Friday, May 2, 2014

The Sturms, Members of the Reformed Church

My mother's first known ancestors are Sebastian Sturm and his wife, whose maiden name was Closs but given name has been lost in the sands of time. Sebastian was born about 1610 in the town of Schifferstadt, located in the area now called Rhineland-Palatinate. Photos show a charming place full of old half-timbered buildings, so quaint that one suspects its inhabitants still bustle about in dirndls and lederhosen. The entire state is one of West Germany’s jewels: “An authentic treasure-trove of romantic castles, friendly locals, and exquisite wines”. Rieslings, to be precise. In short, it’s postcard-worthy.
Eltz Castle in Rhineland-Palatinate
Source: erdekesvilog.hu
The Sturms initially enjoyed living there, and must have easily supported the many children each generation produced. Believe me, we are only a few among their thousands of descendants. It is unclear how many generations of Sturms lived in Schifferstadt before Sebastian, but I’ve mused they may have wandered in as the last ice sheet receded.
Sebastian’s son Johann Peter (1630) and his frau Anna Barbara remained in their pretty little burg, as did their grandson Christian and his bride Anna Barbara, daughter of Paulus Gah. Christian’s son Johann Jacob was born in Schifferstadt in 1722, but by that time religious strife was in the air and ended the German idyll for our branch of the Sturms.
The Reformed Church had started in Switzerland and spread into every corner of Europe, although opposed by Inquisition fiends and rabid Jesuits committing “awful atrocities” (according to an old Reformed document I stumbled across). Although the new sect appealed to the previously Catholic Sturms, for many years their peaceful existence in the Palatinate was spared because its Elector Frederick III was Reformed himself. But after his death, really nasty religious wars ravaged the land and finally a series of Catholic princes gained power in the area. Naturally they persecuted members of the Reformed Church in every possible way: forbade them to practice their faith, undermined them economically, and threatened them with imprisonment with a tad of torture thrown in for good measure. Schifferstadt was no longer the Garden of Eden.
A young German Reformed schoolmaster from the Rhineland Palatinate realized his homeland was a lost cause and journeyed to the Maryland colony, where in 1745 he founded “Frederick Town” as a haven for his beleaguered countrymen. Our several times great-grandfather Johann Jacob Sturm followed him in 1749 on a ship from Rotterdam via Cowes, changing his name to “John Storm” in the process. The ship’s log waspishly identifies him as illiterate.

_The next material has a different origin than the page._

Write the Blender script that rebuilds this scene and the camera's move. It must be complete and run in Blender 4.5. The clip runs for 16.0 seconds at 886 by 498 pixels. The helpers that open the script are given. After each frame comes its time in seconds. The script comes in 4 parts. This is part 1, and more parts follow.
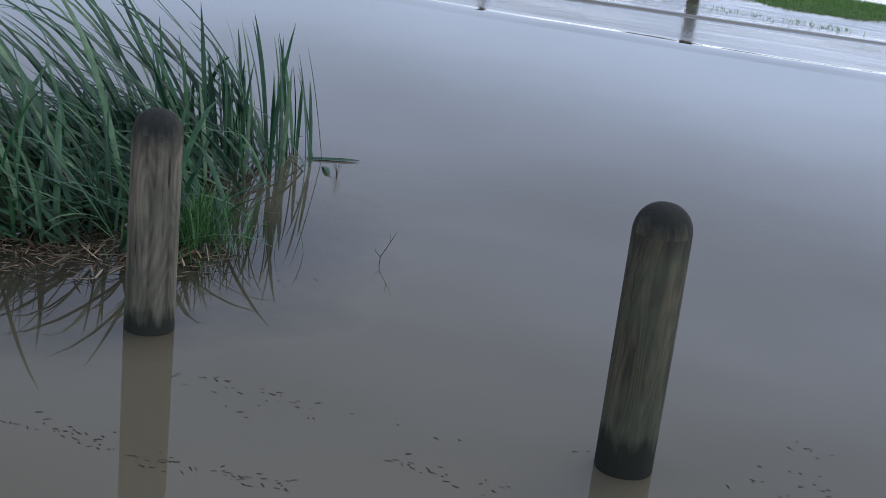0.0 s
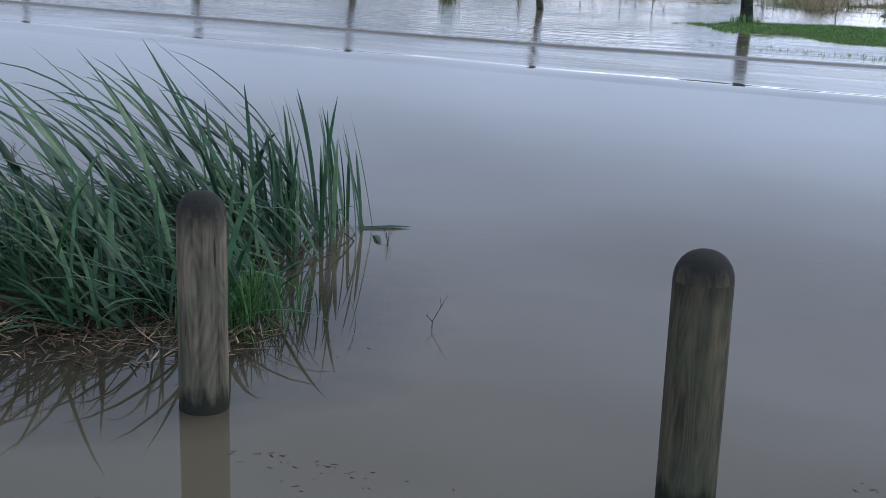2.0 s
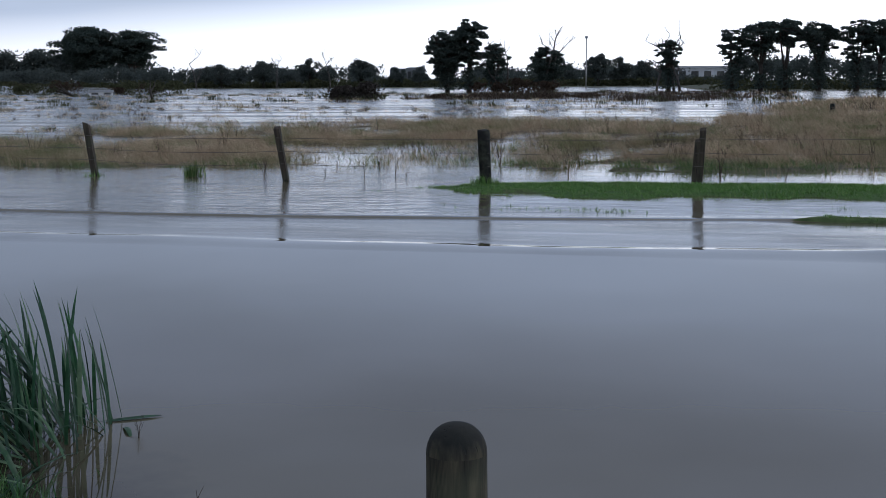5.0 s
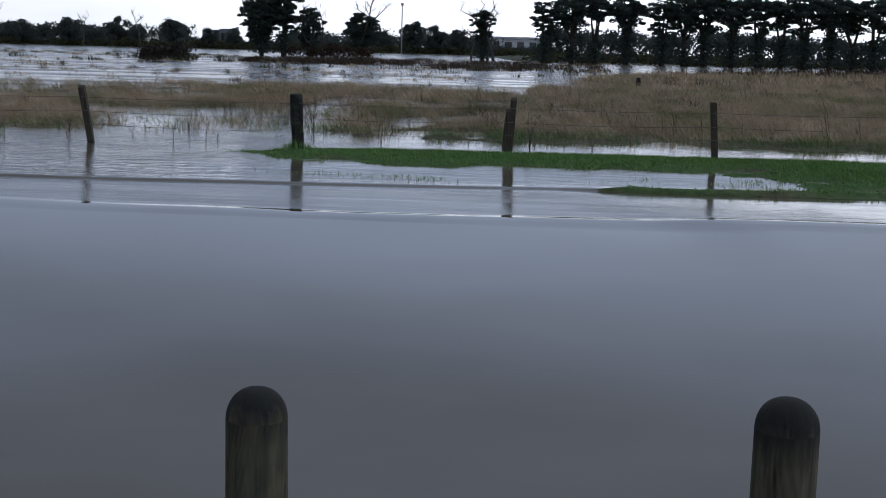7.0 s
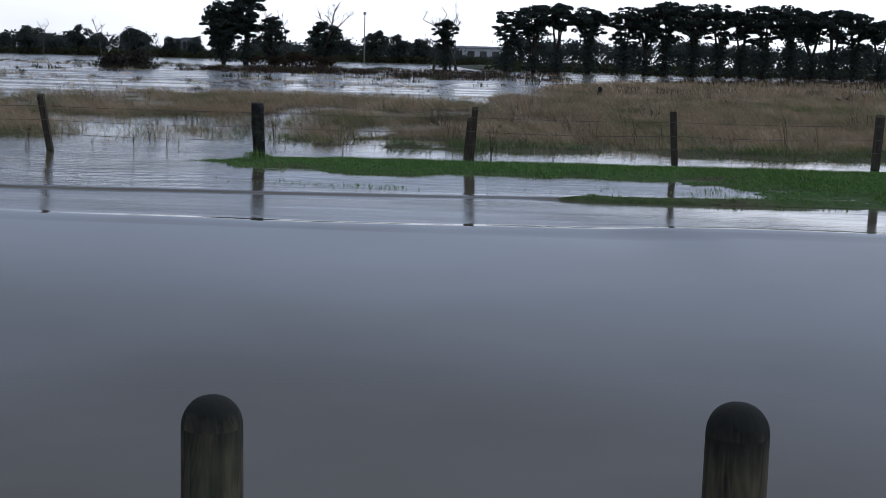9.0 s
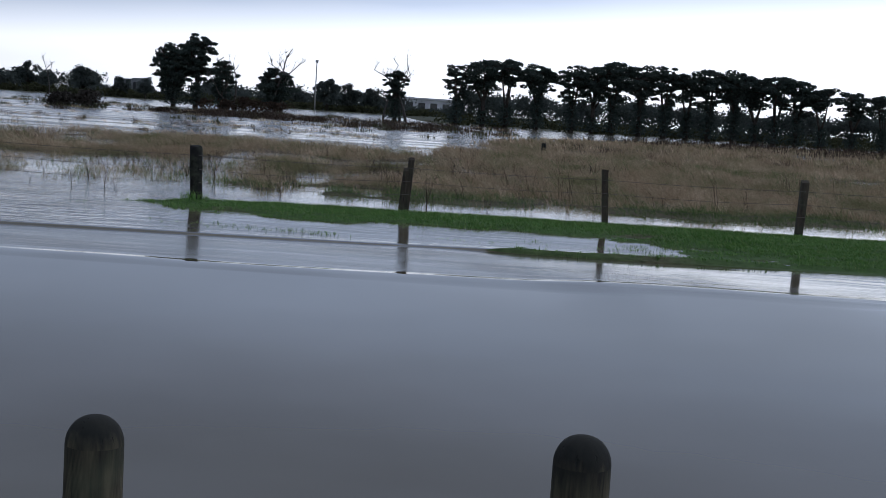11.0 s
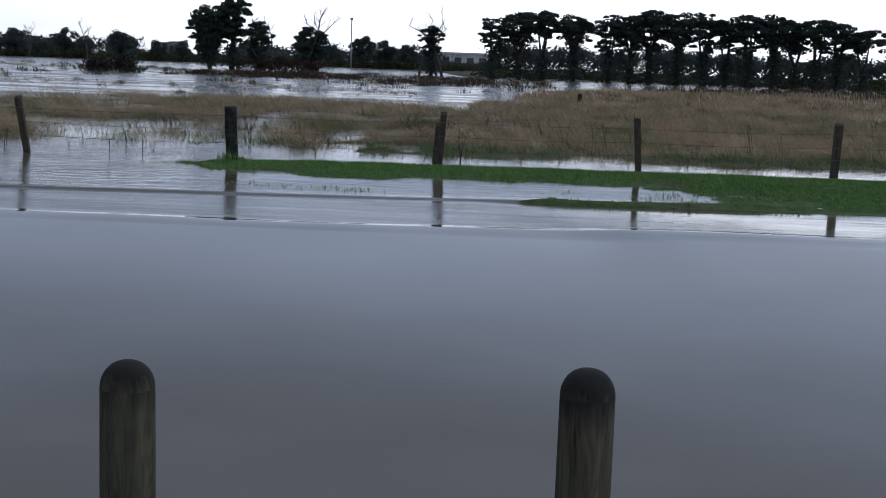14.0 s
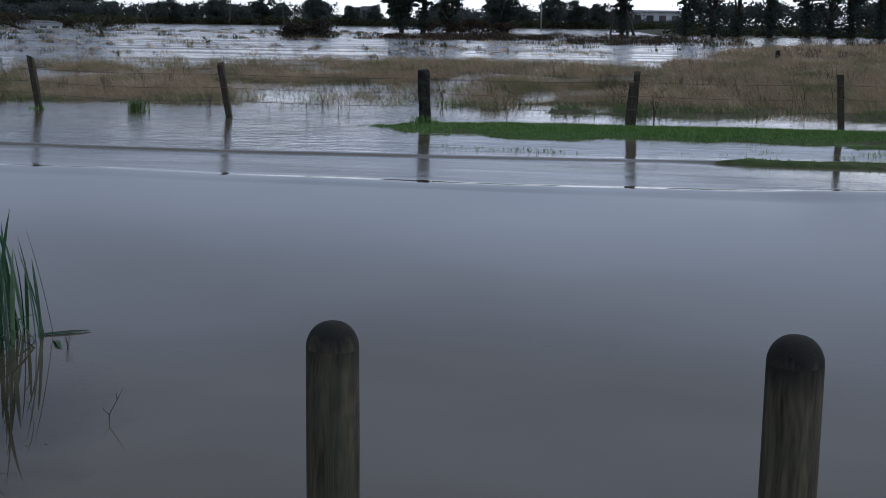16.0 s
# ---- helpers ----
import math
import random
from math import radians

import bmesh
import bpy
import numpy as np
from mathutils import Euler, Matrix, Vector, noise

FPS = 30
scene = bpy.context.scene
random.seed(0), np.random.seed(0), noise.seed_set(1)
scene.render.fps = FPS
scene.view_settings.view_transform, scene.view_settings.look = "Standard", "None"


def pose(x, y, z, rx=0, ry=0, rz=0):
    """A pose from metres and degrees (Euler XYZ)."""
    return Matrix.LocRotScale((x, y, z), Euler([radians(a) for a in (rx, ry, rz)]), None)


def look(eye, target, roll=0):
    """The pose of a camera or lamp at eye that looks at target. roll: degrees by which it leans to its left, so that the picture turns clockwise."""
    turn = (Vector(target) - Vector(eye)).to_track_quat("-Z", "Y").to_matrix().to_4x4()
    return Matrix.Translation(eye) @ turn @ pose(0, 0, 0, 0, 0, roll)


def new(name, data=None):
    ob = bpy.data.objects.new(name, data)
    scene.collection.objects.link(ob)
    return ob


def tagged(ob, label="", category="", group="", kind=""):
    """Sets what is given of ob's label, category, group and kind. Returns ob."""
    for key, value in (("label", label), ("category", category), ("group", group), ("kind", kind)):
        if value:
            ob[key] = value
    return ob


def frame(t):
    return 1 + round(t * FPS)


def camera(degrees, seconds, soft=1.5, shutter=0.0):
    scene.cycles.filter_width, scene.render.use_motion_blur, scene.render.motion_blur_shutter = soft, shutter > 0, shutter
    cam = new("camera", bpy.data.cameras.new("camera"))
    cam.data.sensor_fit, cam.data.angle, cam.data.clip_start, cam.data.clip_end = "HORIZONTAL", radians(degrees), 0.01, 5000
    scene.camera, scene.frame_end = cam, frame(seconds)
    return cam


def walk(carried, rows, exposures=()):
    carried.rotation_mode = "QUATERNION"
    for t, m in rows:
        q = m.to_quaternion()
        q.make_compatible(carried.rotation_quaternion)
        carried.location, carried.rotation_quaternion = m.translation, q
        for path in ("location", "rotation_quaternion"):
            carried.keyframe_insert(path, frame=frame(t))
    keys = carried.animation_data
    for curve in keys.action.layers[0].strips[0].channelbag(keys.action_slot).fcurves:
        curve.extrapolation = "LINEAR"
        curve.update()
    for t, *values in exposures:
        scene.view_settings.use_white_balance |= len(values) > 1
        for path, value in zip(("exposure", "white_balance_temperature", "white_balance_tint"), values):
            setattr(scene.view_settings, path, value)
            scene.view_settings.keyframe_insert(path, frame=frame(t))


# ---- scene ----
cam = camera(38.1, 16.0, soft=0.75)
PATH = [
    (0, (0.617, -3.146, 1.54), (-0.067, -1.364, 0.944), 6.6),
    (0.5, (0.68, -3.14, 1.539), (0.015, -1.347, 0.954), 6.6),
    (1, (0.666, -3.145, 1.528), (-0.063, -1.363, 0.987), 7.0),
    (1.5, (0.695, -3.143, 1.541), (-0.038, -1.361, 1.007), 5.9),
    (2, (0.69, -3.12, 1.556), (-0.109, -1.361, 1.042), 1.8),
    (2.5, (0.674, -3.122, 1.587), (-0.226, -1.383, 1.174), -0.6),
    (3, (0.655, -3.111, 1.605), (-0.282, -1.368, 1.319), -1.1),
    (3.5, (0.66, -3.124, 1.611), (-0.273, -1.377, 1.335), -0.8),
    (4, (0.701, -3.129, 1.617), (-0.086, -1.308, 1.363), -0.3),
    (4.5, (0.694, -3.072, 1.603), (0.134, -1.17, 1.343), -0.5),
    (5, (0.716, -3.081, 1.598), (0.248, -1.153, 1.34), -0.4),
    (5.2, (0.722, -3.076, 1.597), (0.302, -1.138, 1.338), -0.2),
    (7.3, (0.743, -3.069, 1.591), (0.569, -1.101, 1.282), 1.4),
    (7.5, (0.744, -3.075, 1.592), (0.569, -1.106, 1.29), 1.3),
    (8, (0.747, -3.082, 1.589), (0.578, -1.111, 1.293), 1.3),
    (8.5, (0.76, -3.097, 1.598), (0.639, -1.121, 1.315), 1.5),
    (9, (0.765, -3.089, 1.593), (0.641, -1.114, 1.301), 1.5),
    (9.2, (0.773, -3.085, 1.602), (0.692, -1.112, 1.284), 2.1),
    (11.3, (1.036, -3.385, 1.608), (0.999, -1.394, 1.416), 4.2),
    (11.5, (1.085, -3.404, 1.618), (1.031, -1.413, 1.431), 5.1),
    (12, (1.175, -3.443, 1.583), (0.927, -1.483, 1.269), 3.9),
    (12.5, (1.158, -3.459, 1.59), (0.983, -1.491, 1.277), 2.5),
    (13, (1.09, -3.492, 1.599), (1.0, -1.516, 1.303), 2.0),
    (13.5, (1.074, -3.51, 1.6), (1.009, -1.532, 1.312), 1.3),
    (14, (1.07, -3.513, 1.602), (0.967, -1.536, 1.32), 2.0),
    (14.5, (1.063, -3.508, 1.594), (0.914, -1.535, 1.3), 2.8),
    (15, (1.053, -3.503, 1.6), (0.842, -1.536, 1.309), 2.6),
    (15.5, (1.037, -3.513, 1.6), (0.685, -1.572, 1.269), 1.3),
    (16, (1.039, -3.503, 1.604), (0.646, -1.573, 1.256), 0.7),
]
EXPOSURES = [(0, 0.44), (1.5, 0.47), (2.5, 0.42), (3.5, 0.3), (4.2, 0.04), (5, -0.28), (7.5, -0.55), (9, -0.55), (11.3, -0.55), (11.5, -0.62), (12, -0.85), (12.5, -0.7), (13.5, -0.52), (16, -0.47)]
walk(cam, [(t, look(eye, target, roll)) for t, eye, target, roll in PATH], EXPOSURES)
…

Frederick, Maryland must have been an exciting place to live. Its primary language remained German until 1846, when a flood of starving Irish immigrants changed the town’s demographics. Numerous refugees from Deutschland’s various kingdoms and principalities paused there before they migrated westward and became “Pennsylvania Dutch”. It was also a stopping place along a route that led down into the “Great Valley”, which we now poetically call the Shenandoah.
Johann and his German-born wife Mary Elizabeth Tanner/Donner (this is uncertain) eventually joined many other ethnic Germans in following an old Indian trail into Pennsylvania. They settled around Conewago (an Indian word meaning (“place of the rapids”) township where they had a daughter Maria in 1765.